In 1998 Patel et al searched for Earth – Mars free – return trajectories that leave Earth, fly by Mars, and return to Earth without any deterministic maneuvers after Trans – Mars Injection. They found fast trajectory opportunities occurring two times every 15 years with a 1.4 – year duration, significantly less than most Mars free return trajectories, which take up to 3.5 years. This paper investigates these fast trajectories. It also determines the launch and life support feasibility of flying such a mission using hardware expected to be available in time for an optimized fast trajectory opportunity in January, 2018.
The authors optimized the original trajectory using patched – conic approximations ,and then modeled the trajectory using numerical integration with high fidelity force models and the JPL planetary ephemerides. We calculated an optimum trajectory launching in early January, 2018. At the Mars encounter, the spacecraft will pass within a few hundred kilometere of the surface. We investigated the Earth reentry conditions and developed some aerocapture options to mitigate G – loads on the returning crew. We also describe tradeoffs and studies necessary to develop the Thermal Protection System (TPS).

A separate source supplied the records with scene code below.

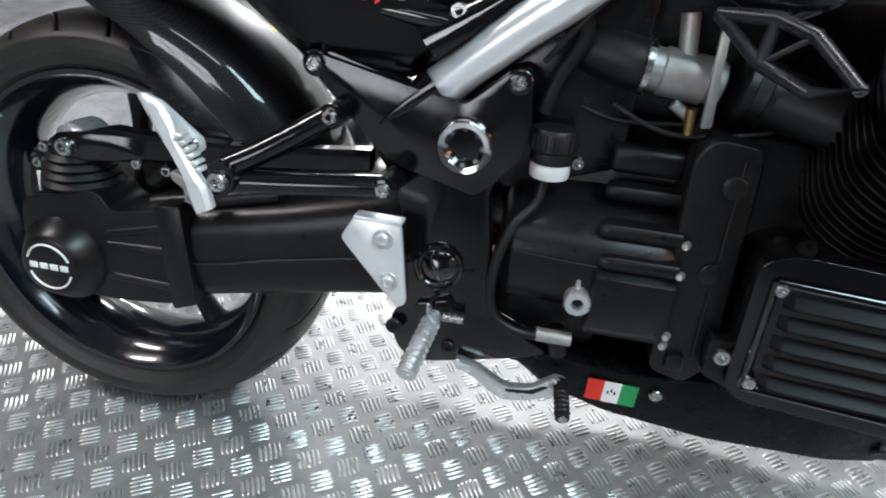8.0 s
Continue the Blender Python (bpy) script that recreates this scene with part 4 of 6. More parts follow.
def head_cover_shell():
    """A faceted head cover in the cylinder's own axes: sections across it from its lower edge to its upper one.
    Rows: place along the slope, rim and face edges on both sides, height of the face."""
    rows = [(-0.0465, -0.066, -0.060, 0.046, 0.051, 0.3770), (-0.0455, -0.068, -0.062, 0.047, 0.054, 0.3800), (-0.0420, -0.075, -0.064, 0.049, 0.062, 0.3835), (-0.0340, -0.086, -0.062, 0.052, 0.072, 0.3945),
            (-0.0170, -0.097, -0.057, 0.056, 0.088, 0.4180), (-0.0130, -0.099, -0.056, 0.058, 0.090, 0.4215), (-0.0090, -0.100, -0.057, 0.061, 0.092, 0.4225), (0.0060, -0.102, -0.066, 0.070, 0.097, 0.4225),
            (0.0295, -0.103, -0.066, 0.074, 0.099, 0.4225), (0.0320, -0.103, -0.066, 0.074, 0.099, 0.4215), (0.0325, -0.103, -0.064, 0.072, 0.099, 0.4190), (0.0440, -0.102, -0.063, 0.072, 0.098, 0.4180),
            (0.0715, -0.099, -0.061, 0.068, 0.094, 0.4145), (0.0725, -0.099, -0.061, 0.068, 0.094, 0.4160), (0.0760, -0.098, -0.060, 0.067, 0.093, 0.4155), (0.0770, -0.098, -0.060, 0.067, 0.093, 0.4120),
            (0.0940, -0.093, -0.057, 0.062, 0.084, 0.4090), (0.0950, -0.092, -0.057, 0.062, 0.083, 0.4060), (0.1120, -0.084, -0.052, 0.055, 0.072, 0.3990), (0.1220, -0.072, -0.046, 0.048, 0.064, 0.3860), (0.1240, -0.068, -0.044, 0.046, 0.060, 0.3760)]
    rings = []
    for b, xl, fl, fr, xr, top in rows:
        edge = min(0.3775, top - 0.001)
        ring = [(xl + 0.002, 0.369), (xl, edge - 0.003), (xl + 0.002, edge)]
        ring += [(xl + (fl - xl) * 0.50, edge + (top - edge) * 0.58), (xl + (fl - xl) * 0.86, edge + (top - edge) * 0.93), (fl + 0.004, top), (fl + 0.010, top)]
        ring += [(fl + 0.010 + (fr - fl - 0.020) * k / 5, top) for k in range(1, 5)]
        ring += [(fr - 0.010, top), (fr - 0.004, top), (xr + (fr - xr) * 0.86, edge + (top - edge) * 0.93), (xr + (fr - xr) * 0.50, edge + (top - edge) * 0.60), (xr - 0.002, edge), (xr, edge - 0.003), (xr - 0.002, 0.369)]
        rings.append([(x, b, h) for x, h in ring])
    return loft(rings)


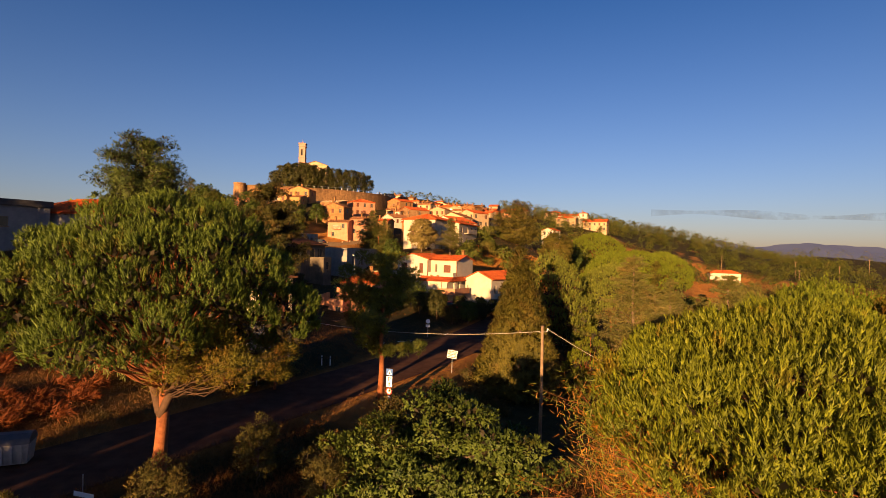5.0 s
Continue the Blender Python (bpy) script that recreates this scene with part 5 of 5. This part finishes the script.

To size the Environmental Control and Life Support System (ECLSS) we set the initial mission assumption to two crew members for 500 days in a modified SpaceX Dragon class of vehicle. The journey is treated as a high – risk mission, which drives towards reliable — but minimalist — accommodations and provisions. As such, we investigated State Of the Art (SOA) technologies that would meet only basic human needs to support metabolic requirements and limited crew comfort allowances
One aspect is if there is a large solar mass ejection then the crew would likely be lost.